I live at a University in California where I am part-time faculty, and if you don't use Facebook you are essentially screwed: even local government ends up using Facebook as its primary means of disseminating information as literally no on reading uses anything but Facebook for events and the web is sadly dead (it only has meaning if linked to from a Facebook post).
>For uk students Facebook is almost a requirement of the social life.

So, are you telling me that students, people at the stage of life when they are most rebellious, and their minds are most flexible, just won't be able to find any replacement for Facebook, if they wanted to?

(◔_◔)

You've taken something that said 'almost' and taken it to the extremes.

> any replacement for Facebook, if they wanted to

That requires organising several thousand people who don't want to to change platform.

Perform whatever gymnastics you want and break all of the rules - that task ain't getting easier.

Facebook is used in different markets in different ways. In Japan for example it is a common medium for corporate communication, much like slack.
I am not so sure. I wanted nothing to do with facebook and they bought WhatsApp.

Should I tell now to all my contacts that they should install another app in order to talk to me?

I suppose it's possible but it's not going to happen.

The fact is that facebook is a monopoly with strong network effects and they work very hard so you can't escape them.

By necessaries I understand not only the commodities which are indispensably necessary for the support of life, but whatever the custom of the country renders it indecent for creditable people, even of the lowest order, to be without. A linen shirt, for example, is, strictly speaking, not a necessary of life. The Greeks and Romans lived, I suppose, very comfortably though they had no linen. But in the present times, through the greater part of Europe, a creditable day-labourer would be ashamed to appear in public without a linen shirt, the want of which would be supposed to denote that disgraceful degree of poverty which, it is presumed, nobody can well fall into without extreme bad conduct.... Under necessaries, therefore, I comprehend not only those things which nature, but those things which the established rules of decency have rendered necessary to the lowest rank of people.
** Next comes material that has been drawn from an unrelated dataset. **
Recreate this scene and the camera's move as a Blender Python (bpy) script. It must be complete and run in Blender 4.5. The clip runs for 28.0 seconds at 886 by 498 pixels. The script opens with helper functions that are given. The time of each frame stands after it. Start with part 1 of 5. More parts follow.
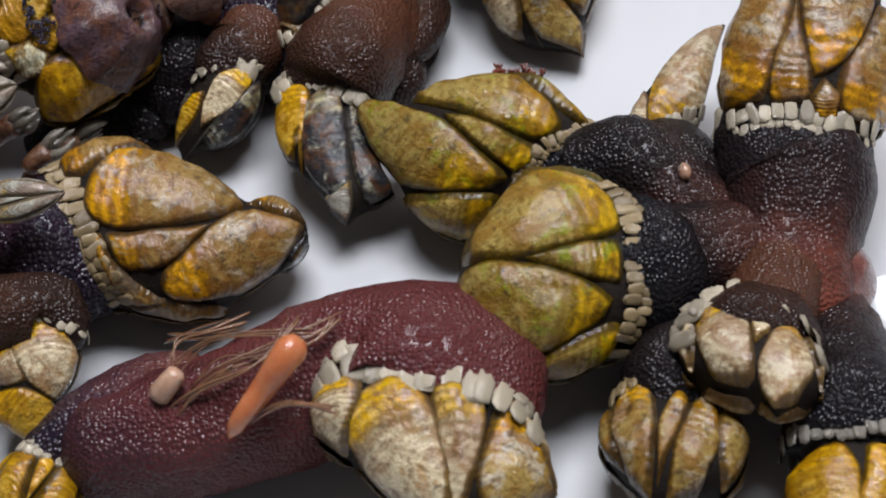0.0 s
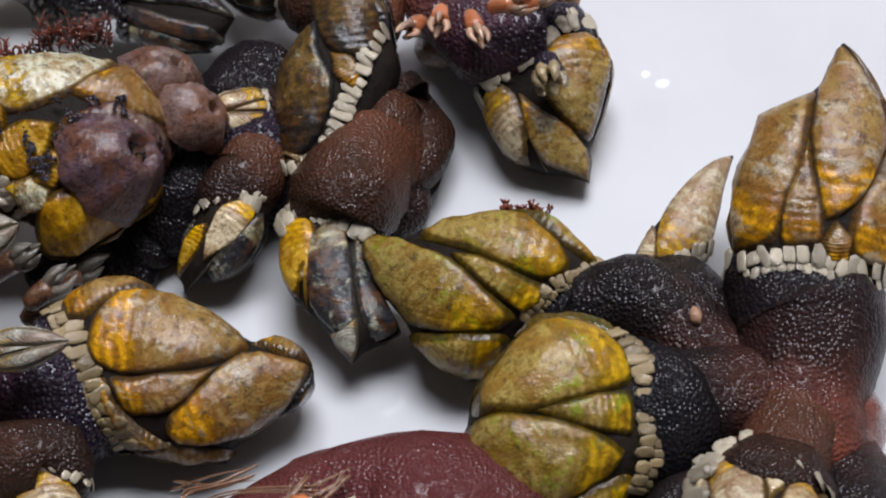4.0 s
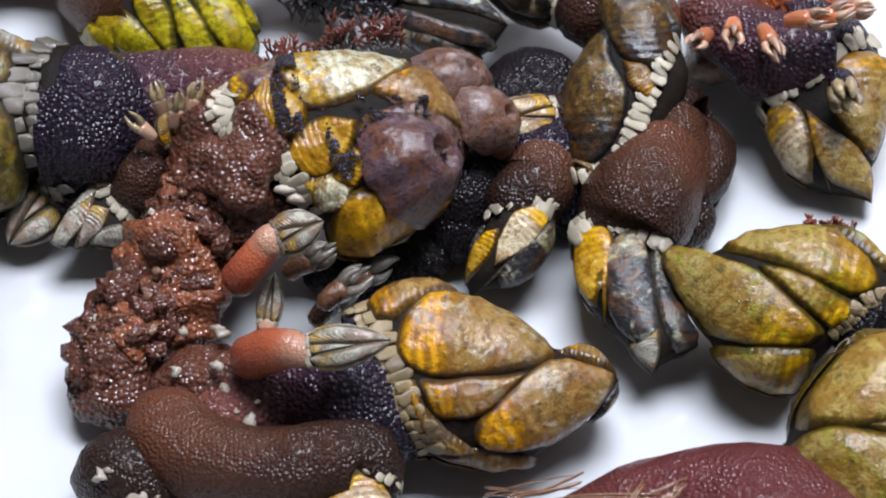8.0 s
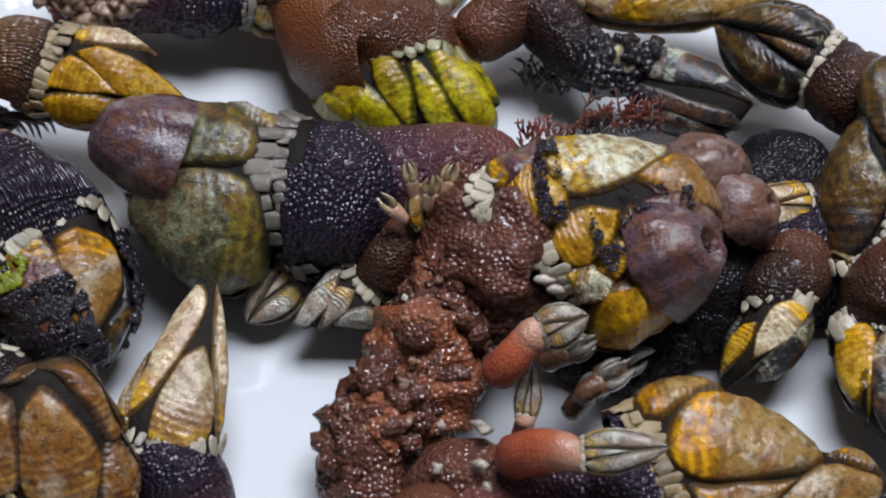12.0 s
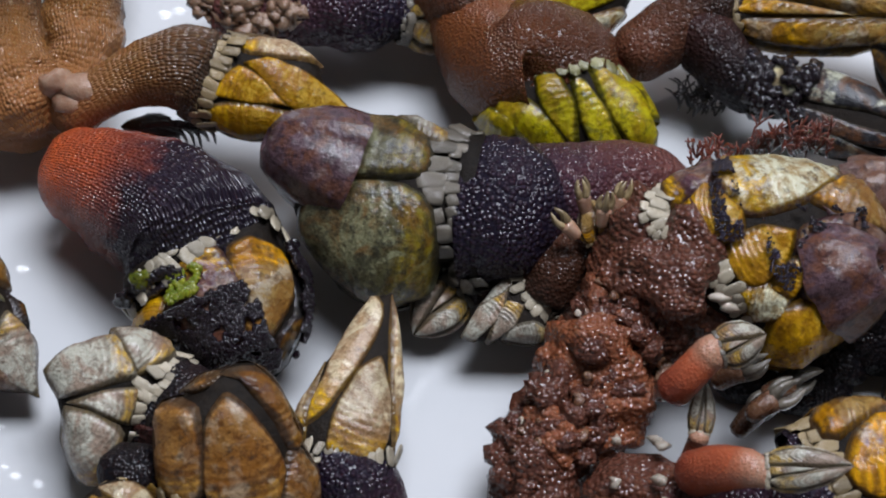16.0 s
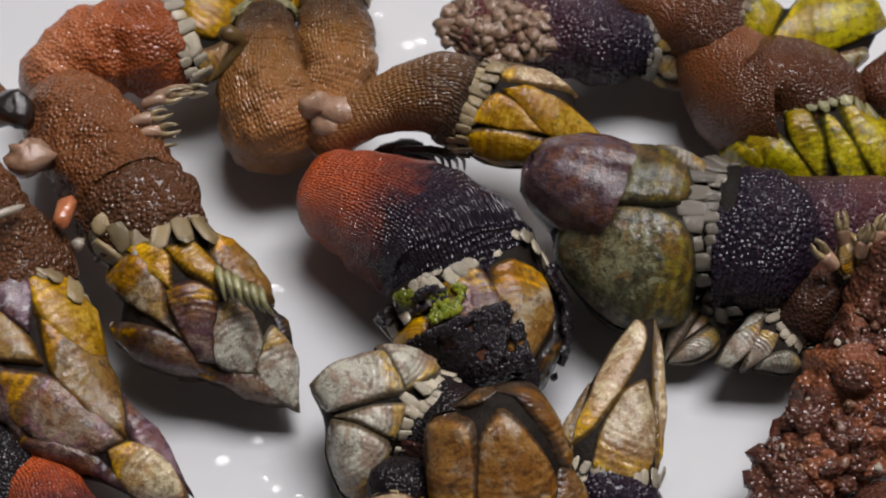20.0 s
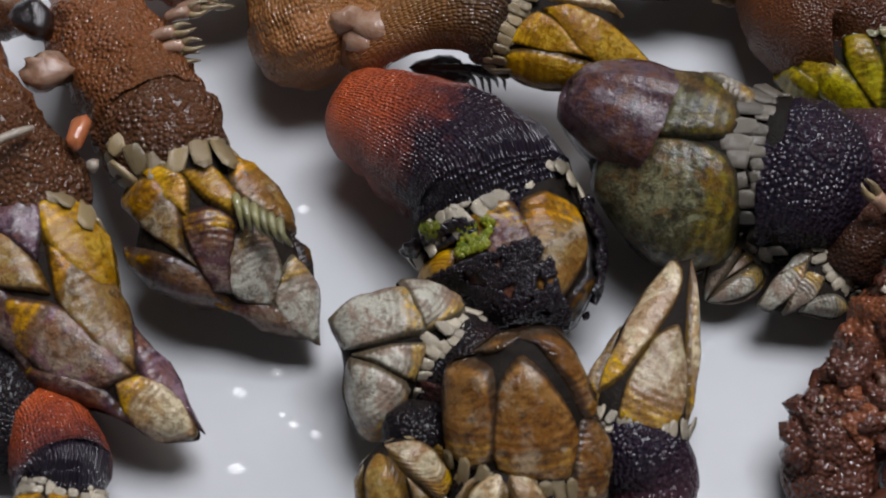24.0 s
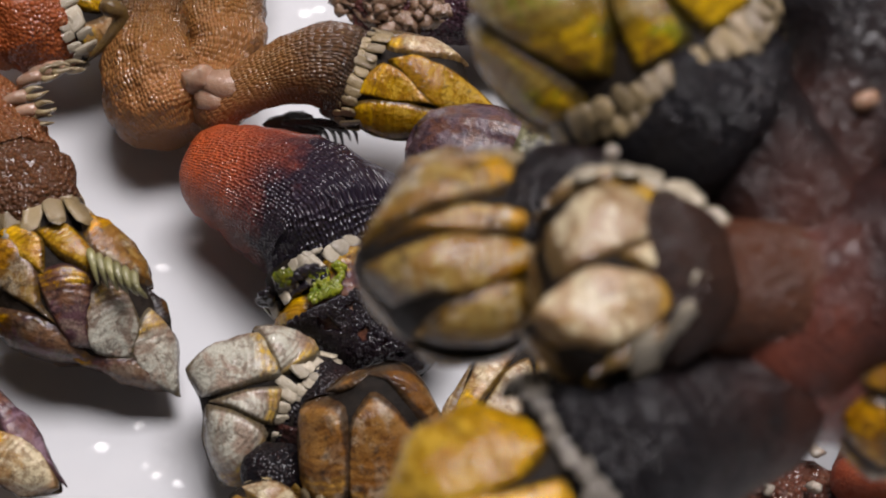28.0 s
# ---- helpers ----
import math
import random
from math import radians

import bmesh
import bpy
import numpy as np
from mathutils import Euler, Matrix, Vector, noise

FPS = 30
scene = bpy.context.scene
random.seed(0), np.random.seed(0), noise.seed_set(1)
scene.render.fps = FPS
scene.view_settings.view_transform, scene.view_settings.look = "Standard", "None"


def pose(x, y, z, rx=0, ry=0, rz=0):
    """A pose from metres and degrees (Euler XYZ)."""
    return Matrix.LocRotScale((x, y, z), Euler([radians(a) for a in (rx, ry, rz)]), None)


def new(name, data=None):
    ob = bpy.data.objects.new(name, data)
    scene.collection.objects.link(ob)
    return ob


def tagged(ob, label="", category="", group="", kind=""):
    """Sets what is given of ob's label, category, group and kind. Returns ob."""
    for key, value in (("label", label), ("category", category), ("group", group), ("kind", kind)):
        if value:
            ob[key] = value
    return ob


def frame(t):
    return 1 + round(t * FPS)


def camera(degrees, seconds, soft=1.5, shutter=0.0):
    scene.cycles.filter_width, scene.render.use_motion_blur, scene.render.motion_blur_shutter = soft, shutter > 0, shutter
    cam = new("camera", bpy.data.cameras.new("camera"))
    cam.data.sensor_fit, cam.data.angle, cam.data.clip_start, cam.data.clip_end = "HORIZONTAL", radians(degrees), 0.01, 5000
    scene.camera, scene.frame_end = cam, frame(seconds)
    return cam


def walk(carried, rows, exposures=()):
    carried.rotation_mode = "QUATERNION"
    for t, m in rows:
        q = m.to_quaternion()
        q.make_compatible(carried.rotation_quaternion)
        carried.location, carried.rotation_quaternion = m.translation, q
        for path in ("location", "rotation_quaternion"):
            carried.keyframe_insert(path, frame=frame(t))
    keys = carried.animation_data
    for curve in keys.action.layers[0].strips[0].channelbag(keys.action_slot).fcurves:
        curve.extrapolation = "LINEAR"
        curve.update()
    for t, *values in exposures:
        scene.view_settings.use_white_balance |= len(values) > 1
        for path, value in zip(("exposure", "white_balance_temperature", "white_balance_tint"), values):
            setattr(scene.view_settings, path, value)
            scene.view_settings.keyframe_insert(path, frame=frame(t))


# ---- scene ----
cam = camera(20, 28.0, soft=2.0)
cam.data.dof.use_dof = True
cam.data.dof.focus_distance = 0.315
cam.data.dof.aperture_fstop = 46.0
PATH = [
    (0, pose(0.07472, -0.23468, 0.25778, 37.057, 4.053, -1.371)),
    (0.5, pose(0.07585, -0.23672, 0.25893, 37.178, 4.058, -1.253)),
    (1, pose(0.07891, -0.23446, 0.25747, 37.655, 4.177, -1.417)),
    (1.5, pose(0.08311, -0.22922, 0.26129, 37.228, 4.424, -1.595)),
    (2, pose(0.08544, -0.22842, 0.26146, 37.412, 4.586, -1.828)),
    (2.5, pose(0.08613, -0.22774, 0.25961, 37.424, 4.335, -2.091)),
    (3, pose(0.08999, -0.2237, 0.26249, 36.928, 4.726, -1.931)),
    (3.5, pose(0.08285, -0.21877, 0.26541, 36.505, 4.382, -1.684)),
    (4, pose(0.07123, -0.21483, 0.26859, 36.167, 3.565, -1.897)),
    (4.5, pose(0.05966, -0.21121, 0.26957, 36.086, 3.062, -2.025)),
    (6.5, pose(0.02939, -0.21528, 0.26641, 36.813, 0.649, -2.32)),
    (7, pose(0.02369, -0.21473, 0.26526, 36.957, 0.493, -2.098)),
    (7.5, pose(0.02111, -0.21541, 0.26313, 37.259, 0.372, -1.935)),
    (8, pose(0.01974, -0.21516, 0.26391, 37.346, 0.448, -1.816)),
    (8.5, pose(0.01527, -0.21362, 0.26363, 37.58, 0.151, -1.871)),
    (9, pose(0.01004, -0.21154, 0.26455, 37.588, -0.227, -1.963)),
    (9.5, pose(0.00567, -0.20864, 0.26605, 37.116, -0.368, -2.085)),
    (10, pose(0.00392, -0.20838, 0.26611, 37.165, -0.268, -1.743)),
    (10.5, pose(0.00222, -0.20755, 0.26608, 37.18, -0.208, -1.372)),
    (11, pose(-0.00283, -0.2026, 0.2666, 36.756, -0.275, -1.359)),
    (11.5, pose(-0.00897, -0.19627, 0.26686, 36.345, -0.424, -1.083)),
    (13.5, pose(-0.01994, -0.19727, 0.26577, 36.937, -1.233, -0.775)),
    (14, pose(-0.0259, -0.19473, 0.26723, 36.733, -1.861, -0.897)),
    (14.5, pose(-0.03224, -0.194, 0.26686, 36.607, -2.282, -0.763)),
    (15, pose(-0.0327, -0.19531, 0.26665, 36.8, -1.999, -0.699)),
    (15.5, pose(-0.03453, -0.19437, 0.26763, 36.516, -1.601, -0.38)),
    (16, pose(-0.03776, -0.19842, 0.26671, 37.033, -1.753, -0.278)),
    (16.5, pose(-0.04069, -0.19909, 0.26643, 37.266, -1.721, -0.068)),
    (17, pose(-0.04425, -0.19849, 0.26791, 37.523, -1.927, 0.002)),
    (17.5, pose(-0.04433, -0.20093, 0.26746, 37.869, -2.043, -0.041)),
    (18, pose(-0.04704, -0.20315, 0.26709, 38.252, -2.166, 0.104)),
    (18.5, pose(-0.05224, -0.20507, 0.26639, 38.565, -2.24, 0.314)),
    (19, pose(-0.05796, -0.20692, 0.26473, 38.927, -2.201, 0.709)),
    (19.5, pose(-0.06089, -0.2085, 0.26433, 39.031, -2.216, 0.973)),
    (20, pose(-0.06501, -0.20692, 0.26496, 38.801, -1.914, 1.528)),
    (20.5, pose(-0.07583, -0.20007, 0.26827, 38.36, -2.021, 2.098)),
    (22.5, pose(-0.08555, -0.18927, 0.25923, 36.255, -3.128, 3.916)),
    (23, pose(-0.07181, -0.18969, 0.26301, 34.767, -1.866, 4.558)),
    (23.5, pose(-0.06641, -0.18699, 0.26639, 34.132, -1.129, 4.594)),
    (24, pose(-0.05384, -0.18715, 0.2615, 34.752, -0.434, 4.356)),
    (24.5, pose(-0.04523, -0.18542, 0.25887, 34.969, 0.299, 3.914)),
    (25, pose(-0.03918, -0.18751, 0.26023, 35.363, 0.901, 3.115)),
    (25.5, pose(-0.0376, -0.19201, 0.26259, 36.082, 0.565, 2.409)),
    (26, pose(-0.03625, -0.19462, 0.26061, 36.879, 0.387, 1.936)),
    (26.5, pose(-0.03791, -0.19446, 0.26084, 36.979, 0.047, 1.63)),
    (27, pose(-0.04451, -0.19554, 0.26217, 37.152, -0.849, 1.384)),
    (27.5, pose(-0.04599, -0.19887, 0.26108, 37.746, -0.563, 1.444)),
    (28, pose(-0.04411, -0.19748, 0.2606, 37.53, -0.374, 1.472)),
]
walk(cam, PATH, exposures=((0, 0.1, 6500, 16), (3.0, 0.07, 6200, 16), (5.0, 0.25, 6700, 17), (7.0, 0.58, 6150, 15.5), (9.0, 0.55, 6100, 15.5), (11.0, 0.34, 6100, 14.5), (14.0, 0.03, 6050, 14.5),
                           (17.0, 0.02, 6350, 15.5), (20.0, -0.12, 6950, 17), (24.0, -0.25, 6500, 16), (25.0, -0.1, 7000, 19), (26.0, 0.3, 7050, 22), (27.0, 0.32, 7200, 23), (28.0, 0.12, 7000, 21)))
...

Adam Smith, Wealth of Nations

https://en.m.wikisource.org/wiki/The_Wealth_of_Nations/Book_...

The second argument hits a snag when a Facebook account is counted as a border credential by the government.
And 'just not entering that country' isn't a solution how?
That's not a solution that absolves Facebook of social or moral responsibility if they are a link in the chain of immigration policy.
Facebook, to my knowledge, didn't ask to be a link in the chain of immigration policy.
You're not wrong, but what point are you making exactly in this thread? You're responding to a thread in which the top-poster argues that we shouldn't complain about a free service, and then the point is made that facebook may effect immigration.

Are you saying that we shouldn't complain because we can just not enter that country? That we should avoid facebook, as well as the countries that ask for facebook credentials when you're entering them? That's definitely the implication I'm getting from your comments.

That's exactly the point I'm trying to make. Nobody owes you anything - not Facebook, not Google, not the coffeeshop down the street. Governments that are not your own owe you less than nothing, if such a thing exists. Don't like the service they provide, or how they do their business? Don't whine about it online and clog up our feeds, just... stop using the service. Behold - instant peace.
> You are just complaining about free stuff.

That's bullshit. Just because an exchange isn't for money, doesn't mean you are getting things for free.

If the transaction is no longer worth it to you, you are free to walk away from said transaction.
Which is relevant to the question of whether it's free how?